There are traditional ways to emulate multiple inheritance with interface inheritance with more or less success. Let’s suppose we have two classes, A and B, and we want C to inherit from both of them.
class A
{
m1();
}
class B
{
m2();
}
class C : A, B
{
m1();
m2();
}
That code is impossible in C#. The following is the classical workaround to deal with this:
class A
{
m1();
}
interface IB
{
m2();
}
class B : IB
{
m2();
}
class C : A, IB
{
B BObject;
m1();
m2() { BObject.m2(); }
}
In this code, we make class B to implement a new interface named IB that has identical methods as those of B. Then class C inherits from A and IB, and uses an internal B object that replicates B’s m2 method implementation. So C.m2 in fact calls its BObject.m2 method. Then we can say C now has A’s implementation of m1() and B’s implementation of m2(). And we can use C object wherever we could use A objects or IB objects.
But this solution has several problems. One of them is the fact that we can’t use C objects where explicitly B objects are expected, but only where IB objects are. So maybe we will have to change all the other code in the project, replacing references to B objects with references to IB objects. That will not be a big problem if we are designing the model and can take such decisions. But if the project is dependent on third party code or the standard library (the Framework) then we will be unable to make those modifications. Even more important, if class B is not ours, but it is from the standard library or from third party code, we can’t make it implement our IB interface. We can’t touch it.

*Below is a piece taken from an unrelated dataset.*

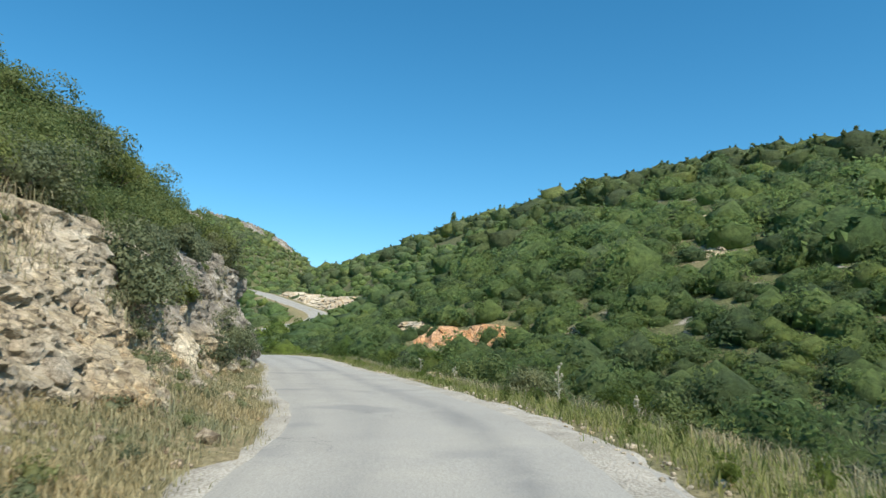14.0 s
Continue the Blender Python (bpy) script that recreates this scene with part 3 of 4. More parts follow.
def scatter_mesh(name, rng, places, sizes, shapes, mat, low=0.55, high=0.95):
    """Many shrubs joined into one mesh, each one of the shapes, turned and sized."""
    V, F, T, n = [], [], [], 0
    pick = rng.integers(0, len(shapes), len(places))
    for k, (sv, sf) in enumerate(shapes):
        at, sz = places[pick == k], sizes[pick == k]
        if not len(at):
            continue
        a = rng.uniform(0, 2 * np.pi, len(at))
        c, s = np.cos(a), np.sin(a)
        flat = rng.uniform(low, high, len(at))
        v = np.empty((len(at), len(sv), 3))
        v[..., 0] = (sv[None, :, 0] * c[:, None] - sv[None, :, 1] * s[:, None]) * sz[:, None] + at[:, None, 0]
        v[..., 1] = (sv[None, :, 0] * s[:, None] + sv[None, :, 1] * c[:, None]) * sz[:, None] + at[:, None, 1]
        v[..., 2] = sv[None, :, 2] * (sz * flat)[:, None] + at[:, None, 2]
        f = sf[None] + (np.arange(len(at)) * len(sv))[:, None, None] + n
        V.append(v.reshape(-1, 3))
        F.append(f.reshape(-1, 3))
        T.append(np.repeat(rng.uniform(0.05, 1.0, len(at)), len(sv)))
        n += v.shape[0] * v.shape[1]
    me = mesh_of(name, np.vstack(V), np.vstack(F), mat, True)
    attribute(me, "tint", np.concatenate(T))
    return me


def jitter_grid(rng, x0, x1, y0, y1, step):
    x, y = np.meshgrid(np.arange(x0, x1, step), np.arange(y0, y1, step))
    return np.stack([x.ravel(), y.ravel()], 1) + rng.uniform(-0.48, 0.48, (x.size, 2)) * step


def bare(xy):
    """How bare of shrubs the ground is: 0 grown over, 1 open."""
    x, y = xy[:, 0], xy[:, 1]
    b = smooth(0.55, 0.7, lattice(x / 7, y / 7, 21) * 0.65 + lattice(x / 29, y / 29, 22) * 0.5)
    for shape in (FIELD, TERRACE, PLOT, TRACK, RIDGE, GLADE):
        b = np.maximum(b, 6.0 * smooth(-3, 1, inside(xy, shape)))
    b = np.maximum(b, 2.2 * smooth(-3, 1, inside(xy, MEADOW)))
    for ox, oy, face, length, *_ in OUTCROPS:
        to = 0.2 if face == 213 else 0.3 if oy > 165 and ox > -120 else 0.05
        at = np.array([ox - math.sin(radians(face)) * to * length, oy + math.cos(radians(face)) * to * length])
        b = np.maximum(b, 6.0 * (np.linalg.norm(xy - at, axis=1) < (0.58 if ox < -240 or (oy > 205 and ox > -95) else 0.42 if oy > 165 and ox > -120 else 0.26) * length))
    return np.maximum(b, 1.1 * smooth(-30, 20, inside(xy, CLEARING)))


rng = np.random.default_rng(4)
lod_n = [crown(rng, 1.0, 1.05, 18, 1500, 0.042, heart=0.6) for _ in range(6)]
lod_a = [crown(rng, 1.0, 1.05, 14, 640, 0.062, heart=0.68) for _ in range(6)]
lod_b = [crown(rng, 1.0, 1.0, 12, 290, 0.085, heart=0.72) for _ in range(6)]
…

We have seen that we cannot simulate multiple inheritance completely using only interfaces and simple inheritance. We need something more, and C# happens to have that. Let’s see.
We have these objectives:
- We want class C to inherit from classes A and B, being able to call their implementation of their methods with no need to rewrite them.

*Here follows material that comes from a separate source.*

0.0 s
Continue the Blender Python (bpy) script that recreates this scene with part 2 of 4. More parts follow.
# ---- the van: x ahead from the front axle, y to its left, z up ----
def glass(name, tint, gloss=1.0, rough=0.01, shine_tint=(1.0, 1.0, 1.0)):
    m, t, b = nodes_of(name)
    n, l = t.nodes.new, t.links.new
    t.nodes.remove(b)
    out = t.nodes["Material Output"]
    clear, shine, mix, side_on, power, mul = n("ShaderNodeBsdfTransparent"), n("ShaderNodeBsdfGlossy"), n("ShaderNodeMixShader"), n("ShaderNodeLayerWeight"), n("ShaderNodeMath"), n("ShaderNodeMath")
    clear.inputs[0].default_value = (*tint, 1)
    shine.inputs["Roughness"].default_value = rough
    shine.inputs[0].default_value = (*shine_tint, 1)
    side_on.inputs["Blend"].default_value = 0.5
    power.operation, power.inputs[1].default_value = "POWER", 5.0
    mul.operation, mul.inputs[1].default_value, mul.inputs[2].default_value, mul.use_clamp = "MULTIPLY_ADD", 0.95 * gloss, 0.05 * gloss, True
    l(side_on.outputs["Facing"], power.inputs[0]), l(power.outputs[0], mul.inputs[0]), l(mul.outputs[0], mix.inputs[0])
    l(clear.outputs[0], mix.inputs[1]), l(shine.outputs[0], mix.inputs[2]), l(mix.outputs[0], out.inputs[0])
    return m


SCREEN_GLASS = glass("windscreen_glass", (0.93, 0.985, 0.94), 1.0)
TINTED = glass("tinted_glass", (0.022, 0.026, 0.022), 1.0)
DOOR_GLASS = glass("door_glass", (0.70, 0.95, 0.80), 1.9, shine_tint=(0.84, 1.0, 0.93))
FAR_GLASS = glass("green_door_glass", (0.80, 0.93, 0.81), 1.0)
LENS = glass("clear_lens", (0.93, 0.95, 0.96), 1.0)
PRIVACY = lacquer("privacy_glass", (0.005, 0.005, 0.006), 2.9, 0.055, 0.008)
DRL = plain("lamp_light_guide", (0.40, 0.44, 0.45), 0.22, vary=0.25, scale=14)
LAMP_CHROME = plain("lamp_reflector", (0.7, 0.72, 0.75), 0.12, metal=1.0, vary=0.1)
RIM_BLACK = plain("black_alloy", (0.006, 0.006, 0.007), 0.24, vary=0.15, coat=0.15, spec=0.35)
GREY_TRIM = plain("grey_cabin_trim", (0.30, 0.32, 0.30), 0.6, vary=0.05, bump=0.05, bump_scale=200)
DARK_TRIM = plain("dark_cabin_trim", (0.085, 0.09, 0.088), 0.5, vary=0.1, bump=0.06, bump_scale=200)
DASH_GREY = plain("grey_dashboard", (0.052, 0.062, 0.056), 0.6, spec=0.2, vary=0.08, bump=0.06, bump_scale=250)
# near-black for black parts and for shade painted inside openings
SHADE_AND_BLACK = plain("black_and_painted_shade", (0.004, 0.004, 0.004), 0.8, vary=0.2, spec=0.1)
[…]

- We want to be able to use C objects wherever an A object or B object is expected.
- We don’t want to modify A or B, for they are untouchable for one or another reason, or we simply don’t care.
- We want to instantiate, reference, and use C objects just like normal objects.

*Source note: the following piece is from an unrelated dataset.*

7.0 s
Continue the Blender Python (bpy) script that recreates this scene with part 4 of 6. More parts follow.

- We work with parent classes that don’t expose public fields, but use properties instead. However, this pattern will work even if one of the parent classes (at most) exposes public fields.
- Of course, this pattern works for three or more parents, not only two.
Here is the basic idea:
We will create two auxiliary classes, Aaux and Baux that inherit from A and B respectively.
class A
{
m1();
}
class B
{
m2();
}
class Aaux : A
{
m1();
}
class Baux : B
{
m2();
}
Our new class C won’t inherit from A or B but have the same methods of both of them. Besides, it will contain two objects: one of type Aaux and the other of type Baux. We will call them C.APart and C.BPart respectively. C will use their implementations of m1 and m2 instead of rewriting them.
class C
{
Aaux APart;
Baux BPart;
m1()
{
APart.m1();
}
m2()
{
BPart.m2();
}
}
So every C object has a pair of A and B objects inside. Let’s make those objects know who is containing them by adding a reference to the C object that contains them. We will modify classes Aaux and Baux for this purpose:
class Aaux : A
{
C CPart;
m1();
}
class Baux : B
{
C CPart;
m2();
}
And finally we arrive at the final trick. We will redefine the implicit casting operator for class C, so:
- Whenever an A object is expected and a C object is found, C.APart is returned.
- Whenever a B object is expected and a C object is found, C.BPart is returned.
Again, we will redefine the implicit casting operator for class Aaux so whenever a C object is expected and an Aaux object is found, Aaux.CPart is returned. Identically, we will redefine the implicit casting operator for class Baux so whenever a C object is expected and a Baux object is found, Baux.CPart is returned.
This is the final look:
class Aaux : A
{
C CPart;
m1();
static implicit operator C(Aaux a)
{
return a.CPart;
}
}
class Baux : B
{
C CPart;
m2();
static implicit operator C(Baux b)
{
return b.CPart;
}
}
class C
{
Aaux APart;
Baux BPart;
m1()
{
APart.m1();
}
m2()
{
BPart.m2();
}
static implicit operator A(C c)
{
return c.APart;
}
static implicit operator B(C c)
{
return c.BPart;
}
}
Now given that code, we can use C objects wherever an A or B object is expected, in addition to where a C object is expected. The only cost has been adding two extra classes and requiring the parent classes not to expose public fields.
However, there is another step we can take that will allow us to reduce in on the number of extra classes required and will let one of the parent classes have public fields. In fact, the class diagram will be even simpler.
We only have to make C inherit directly from A, the class which exposes public fields.
Of course, properties are fully compatible with this pattern, since they behave like methods. So parent classes may have as many public properties as they wish.